| THE TASK |
What lines of the data include the string "part"? Copy them all.

| SUPPLIED INFORMATION |

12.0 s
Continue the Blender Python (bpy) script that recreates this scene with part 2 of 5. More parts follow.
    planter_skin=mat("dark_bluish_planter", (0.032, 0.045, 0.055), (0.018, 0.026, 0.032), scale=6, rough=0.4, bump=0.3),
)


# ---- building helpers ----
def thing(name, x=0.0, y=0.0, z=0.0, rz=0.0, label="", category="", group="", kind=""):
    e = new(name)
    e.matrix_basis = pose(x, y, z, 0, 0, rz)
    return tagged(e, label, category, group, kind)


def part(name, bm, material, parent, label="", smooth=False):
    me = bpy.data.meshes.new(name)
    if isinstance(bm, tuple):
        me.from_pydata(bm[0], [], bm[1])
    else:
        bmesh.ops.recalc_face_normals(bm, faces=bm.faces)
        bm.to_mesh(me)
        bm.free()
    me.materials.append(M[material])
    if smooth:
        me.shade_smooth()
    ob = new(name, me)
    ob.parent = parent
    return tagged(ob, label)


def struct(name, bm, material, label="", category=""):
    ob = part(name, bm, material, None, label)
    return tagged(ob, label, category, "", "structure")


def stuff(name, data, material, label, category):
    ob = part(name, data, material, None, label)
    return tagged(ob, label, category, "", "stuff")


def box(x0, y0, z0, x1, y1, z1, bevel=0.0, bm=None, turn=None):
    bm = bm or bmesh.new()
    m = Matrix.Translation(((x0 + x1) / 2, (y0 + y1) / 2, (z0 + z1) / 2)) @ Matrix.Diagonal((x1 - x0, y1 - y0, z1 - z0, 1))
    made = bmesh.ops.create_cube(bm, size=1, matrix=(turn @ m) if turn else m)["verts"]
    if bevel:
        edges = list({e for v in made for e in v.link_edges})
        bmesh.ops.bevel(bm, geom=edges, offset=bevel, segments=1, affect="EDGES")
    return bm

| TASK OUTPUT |
Continue the Blender Python (bpy) script that recreates this scene with part 2 of 5. More parts follow.
def part(name, bm, material, parent, label="", smooth=False):
    ob = part(name, bm, material, None, label)
    ob = part(name, data, material, None, label)